O “não” da vida
Por Mariana Moreira
Os corpos anatomicamente desenhados e artificialmente esculpidos e transformados em usinas produtores de recordes, medalhas e poderio político. Corpos que não permitem falhas, que não aceitam imperfeições, que não revelam gênero, cor, idade. Corpos anônimos na visibilidade de bandeiras e hinos que tremulam pódios e empoderam ranking.
E são apenas corpos talhados como máquinas cujas engrenagens carecem de estar sempre articuladas e encadeadas na direção da melhor marca, na quebra do recorde, na supremacia das medalhas que traduz poder político e hegemonia de domínio. Corpos despidos de quaisquer vestígios de humanidade que permite a queda no pulo, o escorrego no salto, a fraqueza de músculos que trava movimentos de pernas e atrofia corridas e braçadas.

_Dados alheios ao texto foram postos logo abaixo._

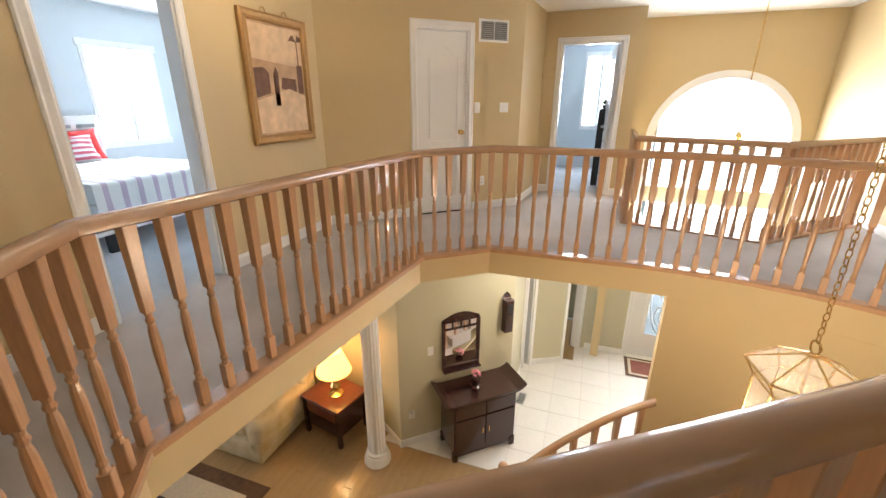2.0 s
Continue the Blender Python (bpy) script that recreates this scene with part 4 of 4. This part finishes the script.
# ---- rooms behind the doors ----
b2 = thing("bed", "white panelled bed with striped covers in the rear bedroom", "bed")
part("headboard", box(2.04, 3.44, 6.80, 6.86, 0.1, 1.12, 0.008), "white", b2)
for k in range(5):
    part("headboard_slot", box(2.14 + k * 0.26, 2.34 + k * 0.26, 6.795, 6.80, 0.98, 1.02), "letter", b2)
part("side_board", box(2.07, 3.41, 4.86, 6.8, 0.18, 0.42, 0.01), "white", b2)
for x in (2.11, 3.37):
    for y in (4.92, 6.7):
        part("leg", box(x - 0.03, x + 0.03, y - 0.03, y + 0.03, 0, 0.18), "black", b2)
part("mattress", box(2.09, 3.39, 4.9, 6.78, 0.42, 0.60, 0.05, 3), "linen", b2, "", True)
tagged(part("bedspread", cloth_box(2.03, 3.45, 4.84, 6.3, 0.22, 0.63, 30, 20, 6, 0.012, "fe", 5), "mauve_stripe", smooth=True), "white bedspread with thin mauve stripes on the rear bed", "bedspread")
cushion("pillow", "red pillow on the rear bed", "pillow", Matrix.Translation((2.34, 6.62, 0.61)) @ Matrix.Rotation(radians(-18), 4, "X"), 0.5, 0.38, 0.14, "red")
cushion("pillow", "red pillow on the rear bed", "pillow", Matrix.Translation((3.08, 6.62, 0.61)) @ Matrix.Rotation(radians(-18), 4, "X"), 0.5, 0.38, 0.14, "red")
cushion("pillow", "striped red and white pillow on the rear bed", "pillow", Matrix.Translation((2.85, 6.42, 0.61)) @ Matrix.Rotation(radians(-25), 4, "X"), 0.62, 0.34, 0.14, "red_stripe")
tw = thing("speaker_tower", "tall black tower with a chrome dial in the side bedroom", "loudspeaker", at(7.0, 0.84))
part("cabinet", box(-0.12, 0.12, -0.075, 0.075, 0.0, 1.18, 0.006), "black", tw)
part("dial", box(-0.13, -0.12, -0.02, 0.02, 0.9, 0.94, 0.004), "steel", tw)
pv = thing("potted_plant", "small leafy plant on the black tower", "plant", at(7.0, 0.84, 1.18))
part("pot", lathe([(0.03, 0), (0.04, 0.06)], 12), "black", pv)
bm = bmesh.new()
for k in range(50):
    a, e = random.random() * 6.28, 0.2 + random.random() * 1.2
    c = Vector((math.cos(a) * math.cos(e), math.sin(a) * math.cos(e), math.sin(e))) * (0.05 + 0.05 * random.random())
    s_ = Vector((-math.sin(a), math.cos(a), 0)) * 0.012
    bm.faces.new([bm.verts.new(Vector((0, 0, 0.06)) + v) for v in (c * 0.1, c * 0.6 + s_, c, c * 0.6 - s_)])
part("leaves", bm, "green", pv)
gb = thing("bed", "low guest bed with a teal cover in the guest room", "bed")
part("base", box(4.9, 6.0, -3.9, -3.0, 0.12, 0.4, 0.01), "white", gb)
part("mattress", box(4.9, 6.0, -3.9, -3.0, 0.4, 0.6, 0.05, 3), "dusty", gb, "teal cover", True)
for x in (4.96, 5.94):
    for y in (-3.84, -3.06):
        part("caster_leg", box(x - 0.03, x + 0.03, y - 0.03, y + 0.03, 0, 0.12), "black", gb)
rv = thing("wall_vent", "dark louvred grille in the guest room", "vent", at(4.94, -4.235, 2.08, 180))
part("grille", box(-0.16, 0.16, -0.015, -0.001, -0.09, 0.09), "letter", rv)
# bathroom
sc = thing("shower_curtain", "grey patterned shower curtain gathered beside the tub", "shower curtain")
pts = [(-0.70 + 0.018 * math.sin(k * 1.9), 3.90 + k * 0.011, 0) for k in range(34)]
bm = bmesh.new()
lo = [bm.verts.new((x - 0.05, y, 0.15)) for x, y, z in pts]
hi = [bm.verts.new((x * 0.98, y, 1.92)) for x, y, z in pts]
for i in range(len(pts) - 1):
    bm.faces.new((lo[i], lo[i + 1], hi[i + 1], hi[i]))
bmesh.ops.solidify(bm, geom=bm.faces[:], thickness=0.004)
part("curtain", bm, "curtain", sc, "", True)
part("rod", rod((-0.70, 3.84, 1.95), (-0.70, 4.30, 1.95), 0.012, 10), "steel", sc)
BW0, BW1 = (-0.43, 4.30), (-0.13, 7.19)


def bath_x(y):
    return BW0[0] + (y - BW0[1]) * (BW1[0] - BW0[0]) / (BW1[1] - BW0[1])


wall("wall_shower", BW0, BW1, 0, CEIL, "cream", "cream", th=0.10, label="cream bathroom wall")
tagged(part("wall_shower_head", box(-0.60, -0.50, 3.84, 4.30, 2.0, CEIL), "cream"), "cream bulkhead above the tub", "wall", kind="structure")
bp_ = framed("framed_landscape", "long pale landscape in a thin gilt frame", "picture", at(bath_x(5.5) + 0.002, 5.5, 1.47, 84.1), 1.78, 0.385, 0.03, 0.03, "gilt", "paper")
part("grey_water", blob([(-0.85, -0.13), (0.85, -0.10), (0.85, -0.03), (0.2, -0.01), (-0.3, -0.03), (-0.85, 0.02)], -0.0105, -0.012), ["ink"] * 3, bp_)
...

E quando a máquina se humaniza e, na rebeldia do fazer-se e do ser gente, diz não, nos espantamos e, boquiabertos, enxergamos o ser de alegrias, dores, tristezas, júbilos, desejos, sonhos que respira e pulsa além dos colados maiôs, dos definidos músculos que enrijecem peitos e coxas. E o não vislumbra pessoas que, muitas vezes, desejam somente o abraço humano, o olhar de afeto sem o ofuscar do ouro, da prata e do bronze.
A atleta norte americana Simone Biles que, nas Olímpiadas de Tóquio, contrariando as expectativas que pesavam sobre seus ombros, de ser recordistas em todas as competições que estava classificada, diz não e sai de cena, estarrecendo o mundo, nos alenta a esperança de que, entre máquinas humanas transpira e sussurra gritos de gentes.
O não de Simone Biles alerta para a existência do humano que se dissipa nos corpos dos atletas, de quem é cobrada perfeição, superioridade, vitórias. Dizer não a possibilidade concreta de uma medalha de ouro e do glamour do lugar mais alto do pódio pode ser apenas o sim da vida. O grito de alerta para o humano além do atleta. O sinal vermelho de urgente advertência para o cuidar dos corpos e mentes como complementares da composição do ser. A iminência de que atletas são criaturas robotizadas que repetem e reproduzem movimentos, gestos, além das medidas de um tempo normal, traz no não de Simone Biles a concretude do sim.
E dizer não também é um revolucionário e subversivo modo de dizer sim a vida com medalhas, recordes, movimentos perfeitos, sincronias harmoniosas, bailados sincronizados de atletas que, indiscutivelmente, são pessoas de risos, sonhos, choros, medos, prazeres.
E o não de Simone Biles ganha o reforço do Carlitos nas cenas finais de O Grande Ditador, a nos lembrar sempre que “Mais do que máquinas, precisamos de humanidade. Mais do que de inteligência, precisamos de afeição e doçura. Sem essas virtudes, a vida será de violência e tudo será perdido”.